The archbishop is directing nearby parishes to “work together to assess the current reality at each individual parish and collectively, and then recommend a path forward,” he said, adding that this work will require “merging parish communities.”

“Our goal is to ensure Catholics in this region have a vibrant, thriving Catholic community,” he said.

The archbishop’s Holy Rosary decision follows a number of painful losses for the parish community in recent years.

The parish’s priest administrator, Father Michael Wagner, died in May 2018 after collapsing during Mass, having suffered an inoperable brain hemorrhage.

Holy Rosary’s iconic church building has been closed since October 2018, when sheetrock fell from the ceiling.

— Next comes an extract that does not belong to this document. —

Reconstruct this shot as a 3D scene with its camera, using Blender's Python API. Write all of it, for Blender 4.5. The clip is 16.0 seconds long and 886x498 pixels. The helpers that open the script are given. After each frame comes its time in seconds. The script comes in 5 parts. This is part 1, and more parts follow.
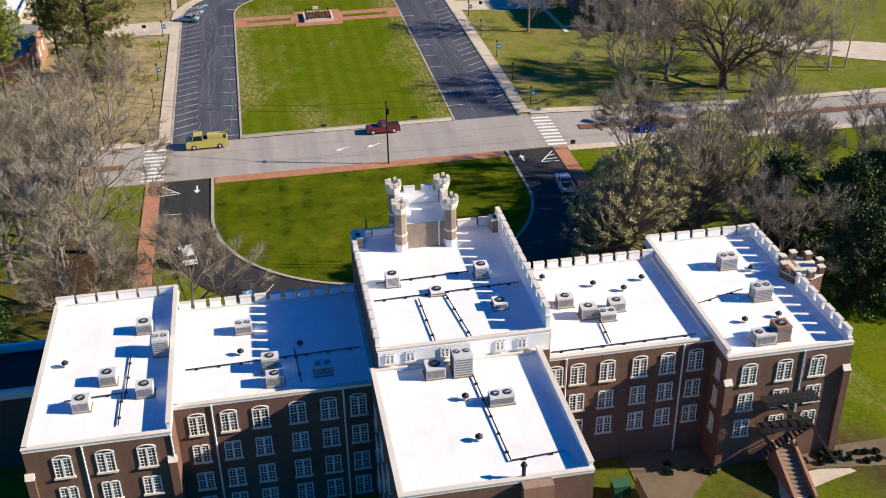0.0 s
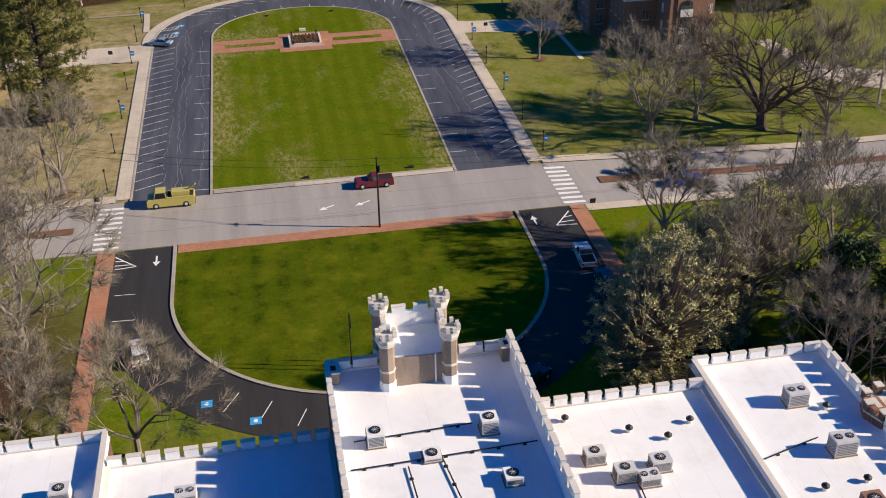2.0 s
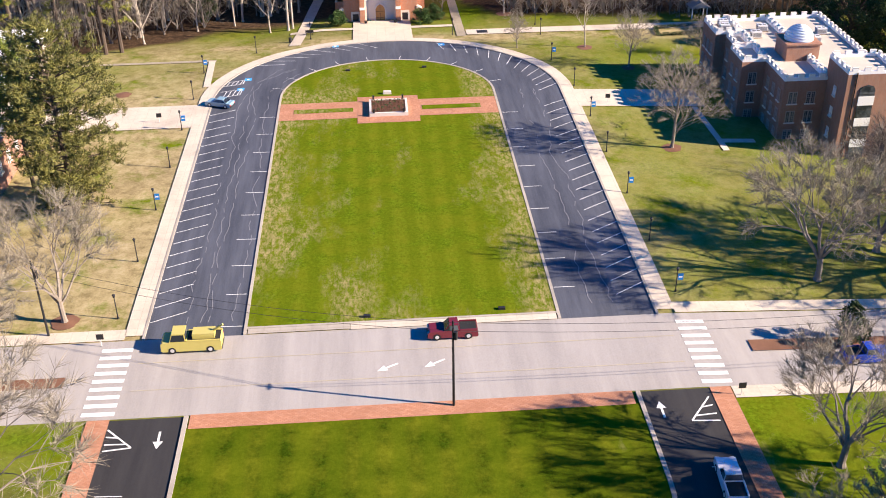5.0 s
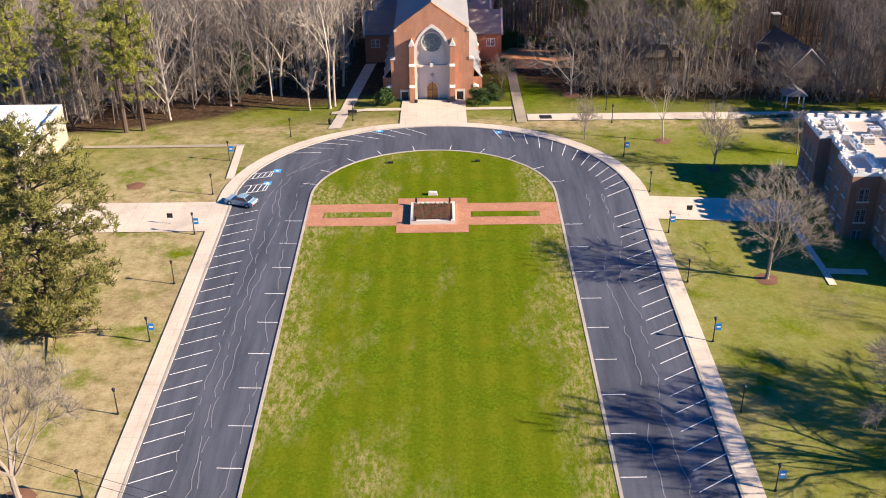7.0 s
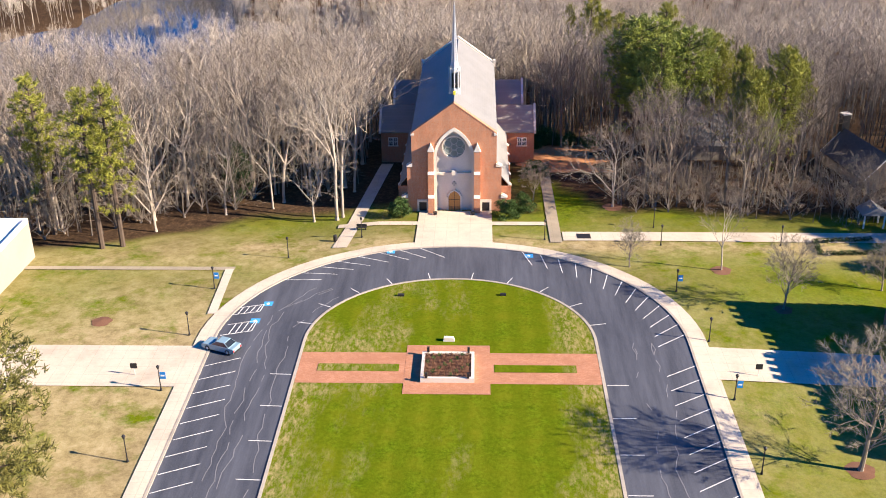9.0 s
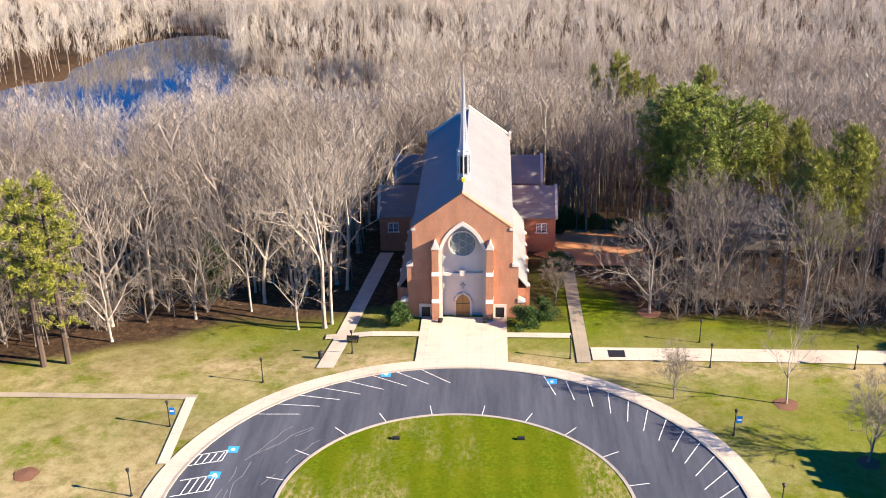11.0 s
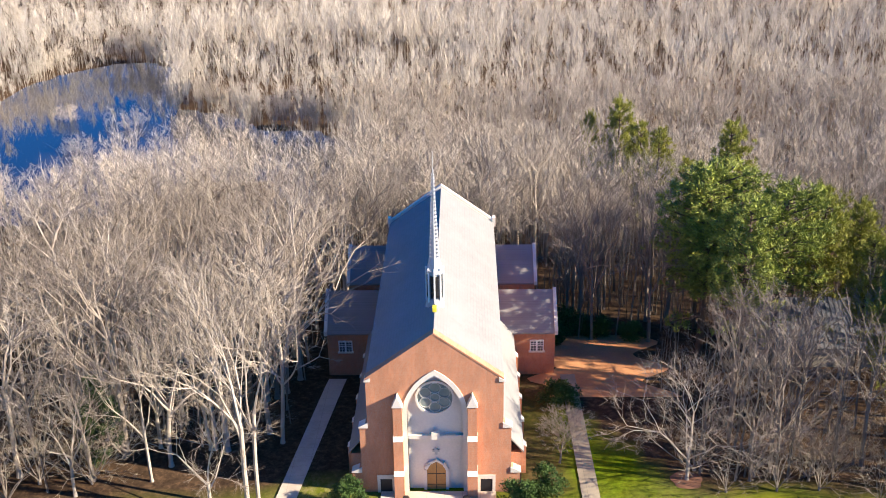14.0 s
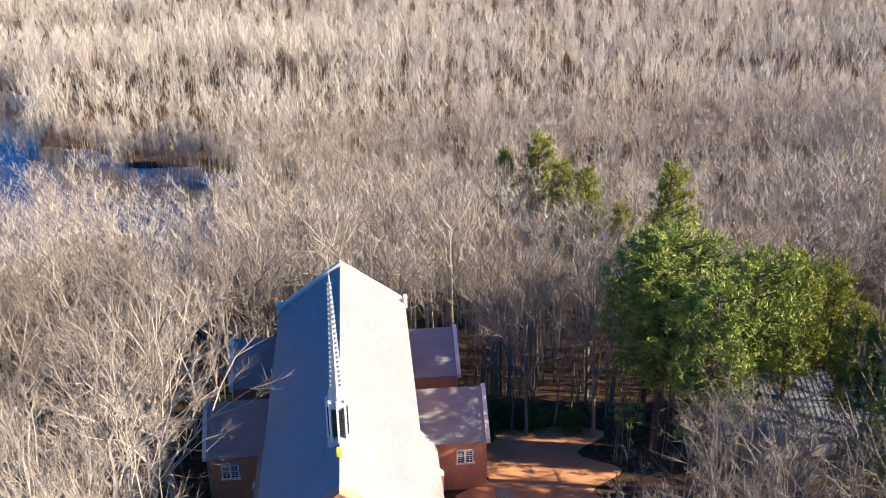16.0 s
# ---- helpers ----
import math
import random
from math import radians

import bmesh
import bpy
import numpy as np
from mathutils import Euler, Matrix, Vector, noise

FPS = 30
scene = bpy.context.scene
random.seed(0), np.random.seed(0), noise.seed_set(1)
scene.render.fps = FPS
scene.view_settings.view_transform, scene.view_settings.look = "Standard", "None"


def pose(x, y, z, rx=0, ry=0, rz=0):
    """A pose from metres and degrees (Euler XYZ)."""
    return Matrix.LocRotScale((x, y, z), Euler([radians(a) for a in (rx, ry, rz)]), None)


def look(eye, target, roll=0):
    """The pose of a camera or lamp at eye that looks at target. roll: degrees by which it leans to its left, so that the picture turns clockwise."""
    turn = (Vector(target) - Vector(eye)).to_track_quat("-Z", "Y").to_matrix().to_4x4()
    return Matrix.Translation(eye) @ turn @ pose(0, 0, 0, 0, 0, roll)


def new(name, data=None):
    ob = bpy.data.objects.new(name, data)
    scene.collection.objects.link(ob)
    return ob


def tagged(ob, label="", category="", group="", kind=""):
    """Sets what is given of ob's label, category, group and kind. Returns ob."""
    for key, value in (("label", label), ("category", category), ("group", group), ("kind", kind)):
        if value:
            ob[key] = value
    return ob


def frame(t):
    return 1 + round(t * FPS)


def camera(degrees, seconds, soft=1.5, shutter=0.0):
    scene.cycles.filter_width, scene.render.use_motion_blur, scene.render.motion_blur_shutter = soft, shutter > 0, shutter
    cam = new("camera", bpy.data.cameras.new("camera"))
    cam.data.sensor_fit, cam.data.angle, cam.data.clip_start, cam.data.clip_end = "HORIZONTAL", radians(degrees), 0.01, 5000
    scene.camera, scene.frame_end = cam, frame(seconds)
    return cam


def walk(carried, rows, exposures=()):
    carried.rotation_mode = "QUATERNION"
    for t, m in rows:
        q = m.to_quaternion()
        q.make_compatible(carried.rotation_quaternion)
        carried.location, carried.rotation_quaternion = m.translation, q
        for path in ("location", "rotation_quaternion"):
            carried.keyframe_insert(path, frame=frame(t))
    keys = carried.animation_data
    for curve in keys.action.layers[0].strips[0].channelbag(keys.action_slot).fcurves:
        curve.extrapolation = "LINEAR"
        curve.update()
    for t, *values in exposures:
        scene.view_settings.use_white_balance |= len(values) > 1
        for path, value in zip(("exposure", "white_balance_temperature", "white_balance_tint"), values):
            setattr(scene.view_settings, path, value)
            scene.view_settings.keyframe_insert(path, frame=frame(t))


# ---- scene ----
cam = camera(45.2, 16.0, soft=1.0)
EXPOSURES = [(0.0, 0.90, 6080, 6), (1.0, 0.66, 6100, 6), (2.0, 0.62, 6100, 9), (3.0, 1.08, 6100, 11), (4.0, 1.68, 6080, 14), (6.5, 1.45, 6200, 12), (9.0, 1.66, 6250, 11), (13.0, 1.78, 6130, 9), (16.0, 1.90, 6080, 6)]
METRES, EYE, TILT, LEAN, TURN = 216.0, 70.0, 0.0, 0.0, -10.15
ROWS = [
    (0.0, 0.0, 0.0, 0.0, -0.49, -29.66, 0.86),
    (0.5, 0.0006, 0.0286, -0.0006, -0.51, -29.84, 0.84),
    (1.0, 0.0014, 0.0582, -0.0014, -0.51, -30.01, 0.83),
    (1.5, 0.0021, 0.0884, -0.002, -0.53, -30.19, 0.83),
    (2.0, 0.0027, 0.119, -0.0026, -0.34, -30.36, 0.86),
    (2.5, 0.0033, 0.1504, -0.0034, -0.0, -30.51, 0.84),
    (3.0, 0.004, 0.1822, -0.0045, 0.53, -30.64, 0.86),
    (3.5, 0.004, 0.214, -0.0056, 1.53, -30.73, 0.86),
    (4.0, 0.004, 0.2458, -0.0061, 2.98, -30.86, 0.84),
    (6.5, -0.0016, 0.4047, -0.0085, 9.52, -29.55, 0.67),
    (7.0, -0.0041, 0.4367, -0.0096, 9.99, -28.84, 0.63),
    (7.5, -0.0074, 0.4683, -0.0109, 10.49, -28.07, 0.59),
    (8.0, -0.0106, 0.5, -0.0122, 11.23, -27.32, 0.61),
    (8.5, -0.0146, 0.5317, -0.0137, 11.61, -26.54, 0.61),
    (9.0, -0.0188, 0.5633, -0.0149, 11.94, -25.78, 0.64),
    (9.5, -0.024, 0.5946, -0.0167, 12.14, -24.96, 0.66),
    (12.0, -0.0532, 0.7524, -0.0242, 12.87, -23.85, 0.75),
    (12.5, -0.0596, 0.7836, -0.0256, 12.83, -23.84, 0.76),
    (13.0, -0.0661, 0.8146, -0.0267, 12.62, -23.83, 0.79),
    (13.5, -0.0719, 0.8454, -0.0277, 12.19, -23.87, 0.85),
    (14.0, -0.0778, 0.8754, -0.0284, 11.12, -23.95, 0.9),
    (14.5, -0.084, 0.905, -0.0293, 9.59, -23.98, 0.94),
    (15.0, -0.0895, 0.9339, -0.0293, 8.28, -24.11, 0.99),
    (15.5, -0.0948, 0.9627, -0.0304, 6.72, -24.17, 1.04),
    (16.0, -0.1, 0.9906, -0.0317, 5.16, -24.18, 1.03),
]
walk(cam, [(t, pose(0, 0, EYE, TILT, LEAN, TURN) @ pose(METRES * x, METRES * y, METRES * z, 90 + pitch, roll, yaw)) for t, x, y, z, yaw, pitch, roll in ROWS],
     exposures=EXPOSURES)

# ---- daylight: clear winter sky and a low sun ----
SUN_EL, SUN_AZ = radians(26.5), math.atan2(0.971, -0.239)
world = bpy.data.worlds.new("sky")
scene.world = world
world.use_nodes = True
wn = world.node_tree.nodes
sky = wn.new("ShaderNodeTexSky")
sky.sky_type, sky.sun_disc = "NISHITA", False
sky.sun_elevation, sky.sun_rotation = SUN_EL, SUN_AZ
sky.altitude, sky.air_density, sky.dust_density, sky.ozone_density = 0, 1.0, 0.3, 3.0
deep = wn.new("ShaderNodeMix")
deep.data_type, deep.blend_type = "RGBA", "MULTIPLY"
deep.inputs[0].default_value, deep.inputs[7].default_value = 1.0, (0.0, 0.54, 1.22, 1)
world.node_tree.links.new(sky.outputs[0], deep.inputs[6])
world.node_tree.links.new(deep.outputs[2], wn["Background"].inputs[0])
wn["Background"].inputs[1].default_value = 0.051
sun = new("sun", bpy.data.lights.new("sun", "SUN"))
sun.data.energy, sun.data.angle, sun.data.color = 5.0, radians(0.53), (1.0, 0.81, 0.60)
sun_from = Vector((0.971 * math.cos(SUN_EL), -0.239 * math.cos(SUN_EL), math.sin(SUN_EL)))
sun.matrix_world = look(sun_from * 500, (0, 0, 0))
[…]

After concluding that the required structural repairs would cost nearly $18 million, in August 2019 then-Archbishop J. Peter Sartain ordered the building demolished. (In his letter, Archbishop Etienne said Holy Rosary’s buildings will remain intact for the time being.)

The parish’s membership and finances have been dwindling.

And last December, a tabernacle holding the Blessed Sacrament was stolen from the parish campus.

“I recognize how difficult this decision is for everyone involved with Holy Rosary,” Archbishop Etienne said in his August 13 letter. “Thank you for your patience and continued prayers. I ask that we continue to journey together in prayerful communion.”